During China’s biggest boom years, its currency could have risen in value as huge sums in dollars, euros and yen flowed into the country. Instead, Beijing tightly controlled the value of the renminbi, buying up much of the inflows and putting them into its reserves instead. That brought angry accusations from the United States and Europe that it was manipulating its currency to help keep Chinese exports inexpensive and competitive in foreign countries.
Now that the renminbi faces pressure to fall, China is spending its reserves in an effort to prop up the currency. But many American lawmakers and presidential candidates still accuse China of keeping its currency artificially weak.
The reserves are still considerable, more than double Japan’s, which has the world’s second-largest amount. The central bank chief, Mr. Zhou, and others have questioned whether the reserves are too big and the money could be better invested if left in the private sector. Mr. Zhou led a move over the last two years to make it easier for Chinese companies and families to invest their own money overseas, only to find in recent months that the outflows have been disconcertingly fast at times.
More quietly, Beijing bank regulators have halted sales within China of investment funds known as wealth management products that are denominated in dollars.
Beijing has also instructed bank branches in Hong Kong to limit their lending of renminbi to make it harder for traders and investors to place bets against the Chinese currency in financial markets.
“We did receive notice from Beijing in the earlier part of January to be more stringent in approving renminbi-denominated loans,” said a Hong Kong-based China bank executive, who insisted on anonymity for fear of employer retaliation. “It is no fun being caught in the middle, with marketing officers wanting to do more business and the higher-ups telling you to be tougher when reviewing credit proposals.”
The erosion of reserves is also politically awkward, given public perception, and Beijing has taken steps aimed directly at shoring them up.
One move would keep more of its reserves free of long-term commitments. China’s central bank now demands that at least some foreign money managers who want to invest part of the reserves pledge to achieve an annual return of as much as 26 percent or else their management fees will be reduced, said a person with knowledge of China’s foreign reserves who insisted on anonymity to avoid retaliation.

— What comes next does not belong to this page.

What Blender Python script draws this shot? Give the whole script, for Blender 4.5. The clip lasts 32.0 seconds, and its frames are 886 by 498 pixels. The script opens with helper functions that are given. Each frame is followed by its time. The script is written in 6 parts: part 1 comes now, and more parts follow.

Chinese markets rose this week, as some investors bet that China could slow the erosion. Expectations have faded that the Federal Reserve will keep raising interest rates this year, making China look more attractive. And China is running huge trade surpluses, bringing in a steady inflow of foreign money.
Economists inside and outside China are increasingly trying to guess how far reserves must fall before China might consider a sharp devaluation of the currency. An International Monetary Fund model suggests that an economy of China’s size needs $1.5 trillion with strict capital controls and $2.7 trillion without them.
Brad Setser, a former United States Treasury official now at the Council on Foreign Relations, said that China could manage with smaller reserves because the model exaggerates the need for reserves in a country like China with very large domestic banking deposits.
The Texas hedge fund manager J. Kyle Bass, who has bet on a fall in the renminbi, recently told clients that his firm believes China doesn’t even have the ability to tap all of its reserves because as much as $1 trillion is already committed to long-term investments. But most economists disagree, saying that no more than $300 billion has been committed to various projects and not yet disbursed, while the rest of China’s $3.23 trillion in reserves is readily usable.
Longer term, China looks less likely to commit its reserves to big projects that build up its image abroad, said Victor Shih, a specialist in Chinese finance at the University of California, San Diego. “When you’re losing $100 billion a month, you can’t afford to invest in a highway in the middle of nowhere or a railway in Pakistan that could be blown up,” he said.
In 2014, President Xi Jinping announced that China would provide the bulk of the $50 billion to set up an Asian Infrastructure Investment Bank and then said a month later that China would also set up a $40 billion fund to invest in many of the same countries that would borrow from the bank.
Last month, Mr. Xi announced yet another fund for additional infrastructure projects in the world’s poorest countries. Its total: just $50 million, barely enough to build a few roads in a single impoverished country.